Locate each line containing the string "scene" and copy it out.

----- Given data -----

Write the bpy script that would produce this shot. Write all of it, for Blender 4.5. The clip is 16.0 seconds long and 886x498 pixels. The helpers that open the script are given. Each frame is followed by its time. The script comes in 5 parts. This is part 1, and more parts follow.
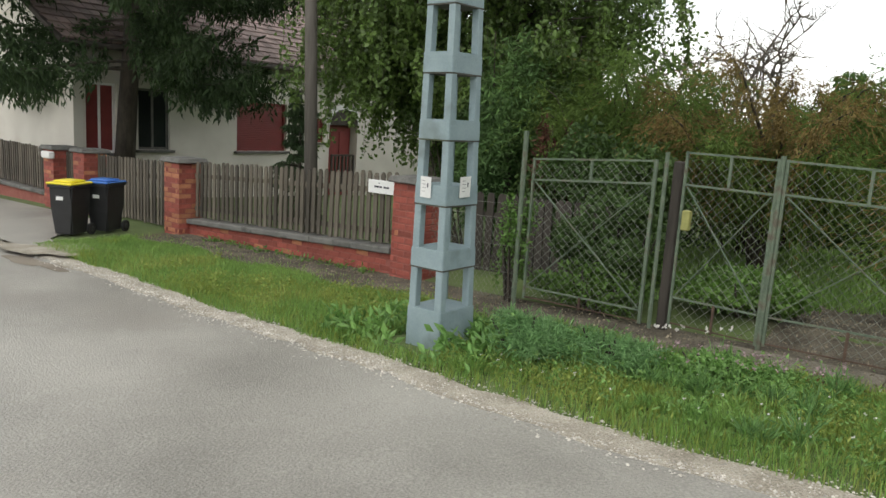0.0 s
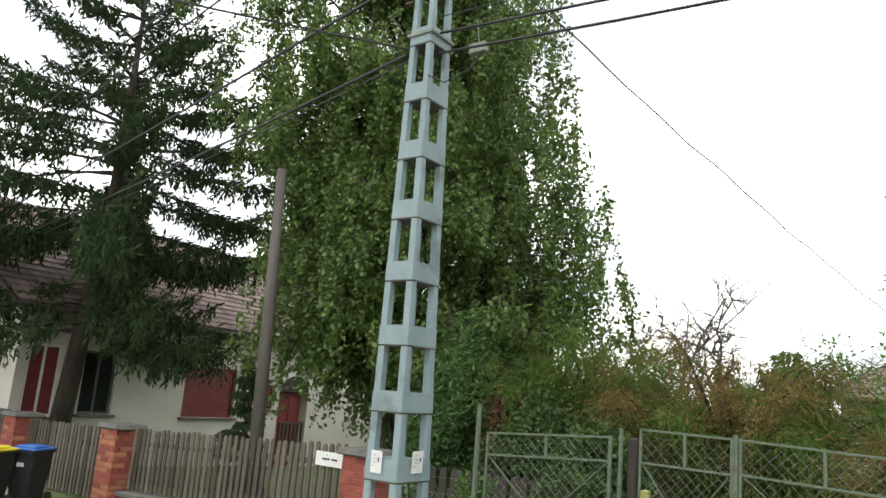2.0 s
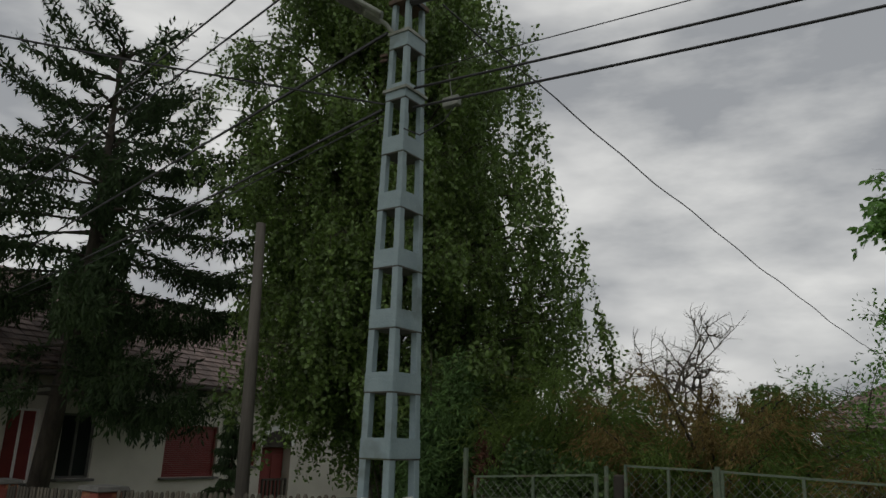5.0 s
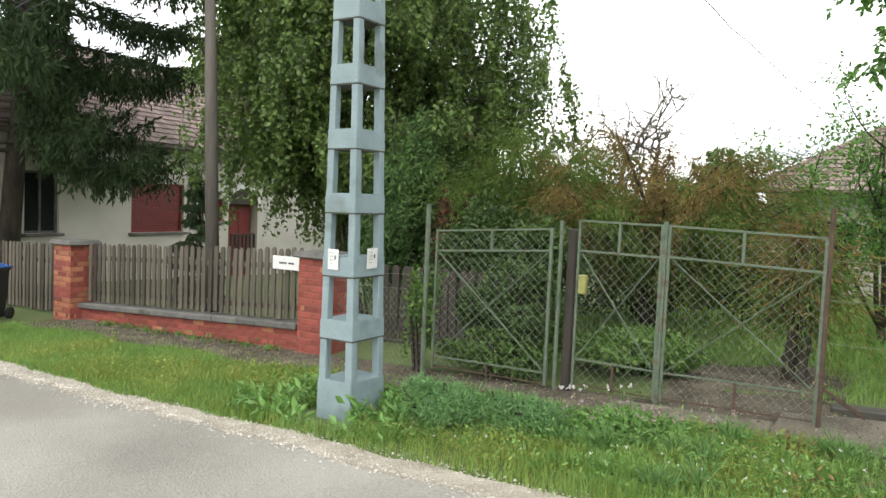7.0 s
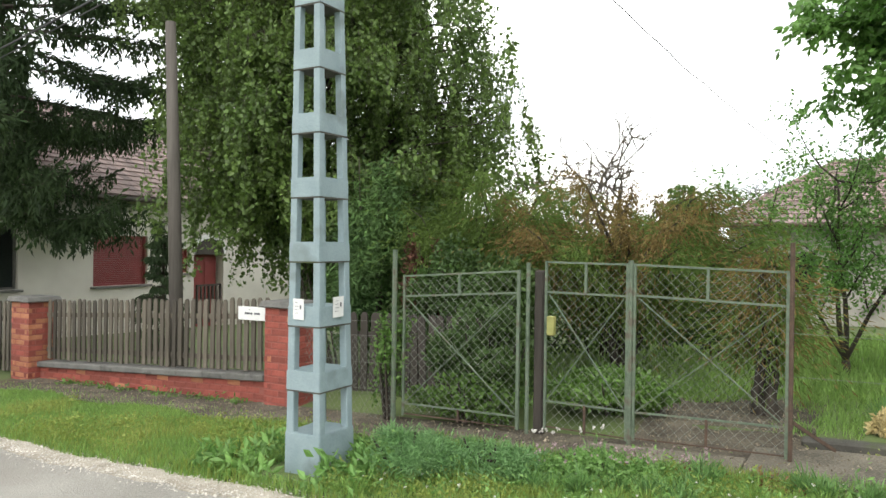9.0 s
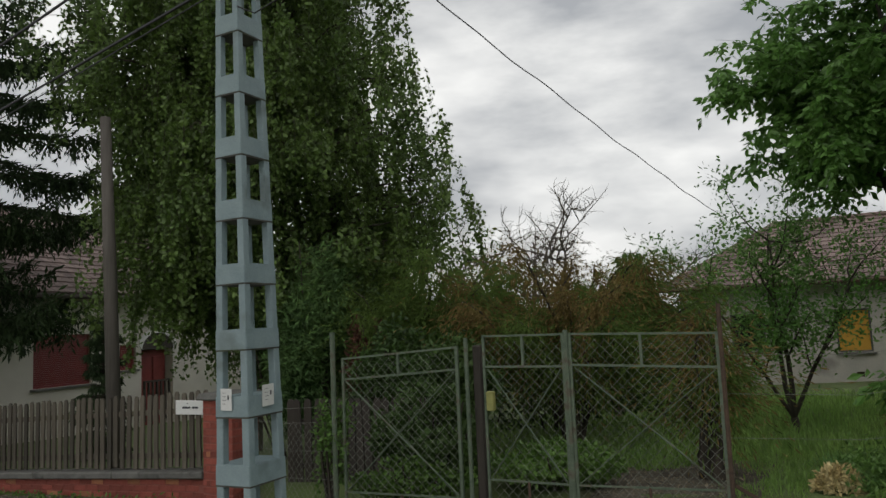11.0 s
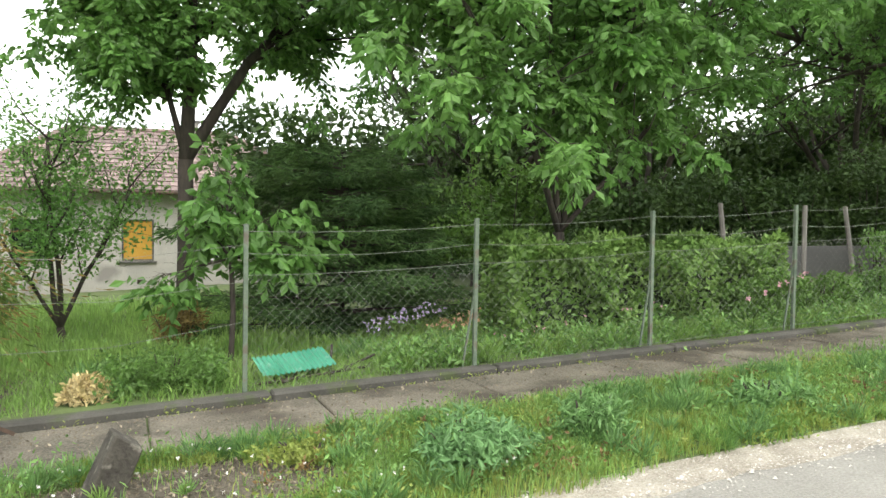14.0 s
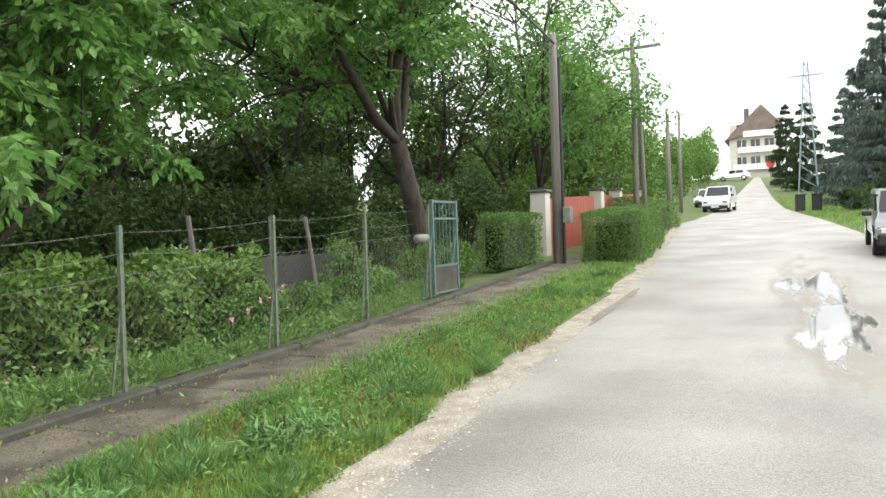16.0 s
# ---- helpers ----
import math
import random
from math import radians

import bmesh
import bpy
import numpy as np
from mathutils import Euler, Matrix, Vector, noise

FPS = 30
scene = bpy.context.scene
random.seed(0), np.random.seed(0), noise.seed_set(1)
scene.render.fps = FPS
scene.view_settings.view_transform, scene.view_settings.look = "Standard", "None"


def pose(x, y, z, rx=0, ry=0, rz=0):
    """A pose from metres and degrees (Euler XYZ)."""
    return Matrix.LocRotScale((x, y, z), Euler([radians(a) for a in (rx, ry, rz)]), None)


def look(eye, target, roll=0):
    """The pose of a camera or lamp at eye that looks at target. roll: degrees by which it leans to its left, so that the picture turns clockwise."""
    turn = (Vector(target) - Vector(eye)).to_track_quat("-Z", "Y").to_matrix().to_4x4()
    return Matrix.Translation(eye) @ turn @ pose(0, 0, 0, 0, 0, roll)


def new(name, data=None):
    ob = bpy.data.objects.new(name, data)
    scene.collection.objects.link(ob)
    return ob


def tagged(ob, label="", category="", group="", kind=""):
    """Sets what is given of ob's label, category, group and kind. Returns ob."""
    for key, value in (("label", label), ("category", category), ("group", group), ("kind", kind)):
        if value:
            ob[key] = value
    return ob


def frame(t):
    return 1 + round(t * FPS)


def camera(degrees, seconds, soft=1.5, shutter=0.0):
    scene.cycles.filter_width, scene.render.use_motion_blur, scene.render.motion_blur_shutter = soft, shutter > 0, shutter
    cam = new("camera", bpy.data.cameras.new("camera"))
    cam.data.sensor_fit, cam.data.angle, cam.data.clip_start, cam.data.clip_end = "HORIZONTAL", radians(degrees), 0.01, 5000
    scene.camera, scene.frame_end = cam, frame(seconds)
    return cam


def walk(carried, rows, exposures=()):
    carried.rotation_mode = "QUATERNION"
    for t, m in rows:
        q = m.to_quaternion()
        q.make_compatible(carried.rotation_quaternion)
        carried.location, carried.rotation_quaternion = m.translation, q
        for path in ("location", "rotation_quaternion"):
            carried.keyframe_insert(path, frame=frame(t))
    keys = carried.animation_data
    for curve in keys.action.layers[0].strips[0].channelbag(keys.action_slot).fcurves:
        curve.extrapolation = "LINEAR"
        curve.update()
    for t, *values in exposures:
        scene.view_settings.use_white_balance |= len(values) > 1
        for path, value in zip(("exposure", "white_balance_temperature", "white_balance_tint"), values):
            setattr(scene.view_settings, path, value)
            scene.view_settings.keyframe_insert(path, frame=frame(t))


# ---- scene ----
cam = camera(61.6, 16.0)
PATH = [
    (0, (1.131, 0.613, 1.671), (-0.114, 2.14, 1.33), 3.6),
    (0.5, (1.121, 0.608, 1.663), (-0.092, 2.184, 1.452), 2.6),
    (1, (1.118, 0.607, 1.673), (-0.12, 2.177, 1.623), 2.3),
    (1.5, (1.11, 0.61, 1.686), (-0.114, 2.183, 1.86), 3.4),
    (2, (1.118, 0.608, 1.699), (-0.066, 2.175, 2.076), 4.8),
    (2.5, (1.143, 0.588, 1.704), (-0.003, 2.11, 2.314), 4.7),
    (3, (1.129, 0.584, 1.706), (0.035, 2.061, 2.494), 4.3),
    (3.2, (1.124, 0.577, 1.701), (0.043, 2.04, 2.533), 4.2),
    (5.5, (1.205, 0.456, 1.642), (0.049, 2.076, 1.839), 1.2),
    (6, (1.188, 0.471, 1.624), (0.032, 2.098, 1.5), 2.0),
    (6.5, (1.191, 0.473, 1.631), (0.09, 2.138, 1.498), 2.4),
    (7, (1.188, 0.476, 1.629), (0.131, 2.169, 1.507), 2.5),
    (7.5, (1.191, 0.478, 1.629), (0.228, 2.228, 1.523), 2.4),
    (8, (1.209, 0.472, 1.639), (0.255, 2.227, 1.534), 2.1),
    (8.5, (1.208, 0.483, 1.631), (0.191, 2.204, 1.57), 1.5),
    (9, (1.196, 0.514, 1.65), (0.204, 2.251, 1.645), 0.8),
    (9.5, (1.192, 0.511, 1.674), (0.249, 2.249, 1.971), -0.7),
    (12, (1.532, 0.746, 1.606), (0.729, 2.578, 1.573), -3.5),
    (12.5, (1.516, 0.758, 1.604), (0.968, 2.674, 1.434), -1.4),
    (13, (1.559, 0.838, 1.551), (1.412, 2.829, 1.429), -0.1),
    (13.5, (1.604, 1.059, 1.533), (1.878, 3.035, 1.397), 0.5),
    (14, (1.656, 1.246, 1.569), (2.458, 3.077, 1.503), 0.5),
    (14.5, (1.634, 1.481, 1.595), (2.688, 3.18, 1.546), 2.1),
    (15, (1.778, 1.759, 1.554), (3.283, 3.077, 1.531), 2.1),
    (15.5, (2.032, 2.011, 1.543), (3.702, 3.112, 1.499), -0.1),
    (16, (2.255, 2.326, 1.574), (4.064, 3.179, 1.53), -2.0),
]
EXPOSURES = [(0.0, -0.35), (0.5, -0.1), (1.0, 0.22), (1.5, 0.28), (2.0, -0.1), (2.5, -1.0), (3.0, -1.3), (3.2, -1.35), (5.3, -1.95), (5.5, -1.75), (6.0, -0.85), (6.5, -0.15), (7.0, 0.19),
             (9.0, 0.25), (9.5, -0.38), (9.7, -0.6), (10.6, -1.2), (11.8, -1.9), (12.0, -1.6), (12.5, -0.6), (13.0, 0.0), (13.5, 0.2), (14.0, 0.6), (14.5, 1.05), (15.0, 1.1), (15.5, 0.66), (16.0, 0.44)]
walk(cam, [(t, look(eye, target, roll)) for t, eye, target, roll in PATH], EXPOSURES)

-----

**Solved problem**
scene = bpy.context.scene
scene.render.fps = FPS
scene.view_settings.view_transform, scene.view_settings.look = "Standard", "None"
    scene.collection.objects.link(ob)
    scene.cycles.filter_width, scene.render.use_motion_blur, scene.render.motion_blur_shutter = soft, shutter > 0, shutter
    scene.camera, scene.frame_end = cam, frame(seconds)
        scene.view_settings.use_white_balance |= len(values) > 1
            setattr(scene.view_settings, path, value)
            scene.view_settings.keyframe_insert(path, frame=frame(t))
# ---- scene ----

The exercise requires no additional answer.